Let's be clear. Having effective gun control laws in place will not take away guns. Americans will still be able to hunt and own a shot gun. The laws will simply make it harder to obtain a gun. This means, if you piss off a crazy person, they can't just walk to the nearest Walmart, buy as many semi-automatic weapons as they want, and massacre you and your entire office staff. I can't imagine why anyone would be ok with that idea.
So why can't America grow some balls and follow the lead of other countries who have taken a stand against these shootings?
Lets take a look at Australia, Norway, and Great Britain.
After Australia's Port Arthur massacre in 1996 which killed 35 people, strict gun control laws were put in place. The new legislation prohibited sale of semi-automatic and rapid fire guns. They required a 28 day waiting period to obtain a gun. Firearm owners had to be 18, complete a safety course, and have a genuine reason for owning a gun. Reasons could include sport shooting, hunting or occupational requirements. The amount of ammunition sold was restricted, and gun licenses could be restricted if evidence of mental illness was found. They also used revenue from a small tax hike to buy back over 700,000 fire arms. By 2012, suicide rates had dropped by 80%. Studies show the laws have not ended gun violence, but have decreased it in huge numbers. There hasn't been a school shooting
In response to the 1996 Dunblane school shooting, the UK completely banned sale of semi-automatic and pump action firearms. They began to require gun registration, and banned private handgun ownership in mainland Britain. Though the drop in gun violence wasn't as significant as it was in Australia, the number of killing are still less than 10% of those that happen in America.

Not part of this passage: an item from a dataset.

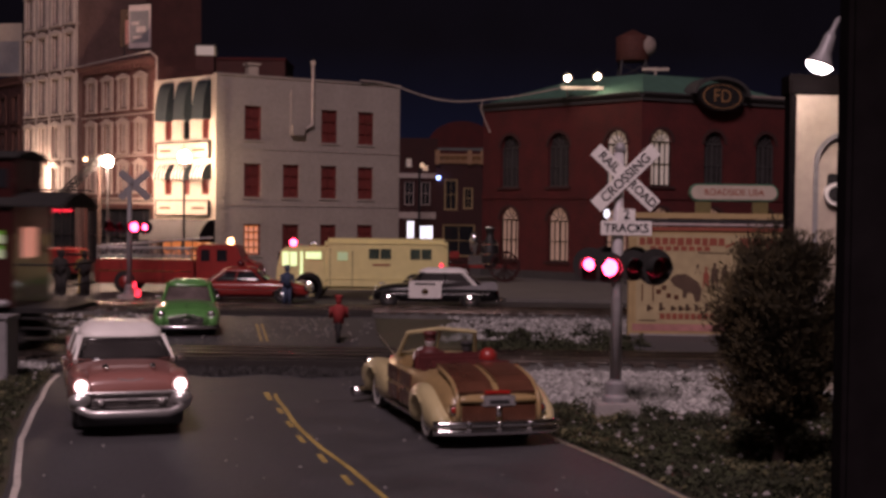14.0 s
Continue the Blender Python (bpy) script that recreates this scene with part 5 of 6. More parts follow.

In Norway in 2011, a shooter mass murdered 69 people on Utoya Island attending youth camp. Gun ownership and ammunition sales were strictly regulated in response, and a full ban on the type of semi-automatic weapon used was put into place. There are now 32 guns to every 100 people in Norway, and 89 per 100 in the United States.
I think the important thing we can take from these three countries, is that they took action. Yes, everyone knows that taking the same precautions these countries have will not end gun violence. There will always be a way to get guns illegally, even with laws. That old saying that guns don't kill people, people kill people is true. But a person with a semi-automatic and unlimited ammunition can do a hell of a lot more damage than someone with a knife can. If implementing some restrictions can save the live of even one innocent victim, why wouldn't we?
Despite what your views on gun control are, I hope there's one thing I hope we can all agree on. School and massacre shootings are a tragic, horrific thing. They should make you angry. They should make you livid, and as an American citizen they should make you want to stand up and shout for a change. Because if nothing changes, we will be here in another 17 years still saying "never again."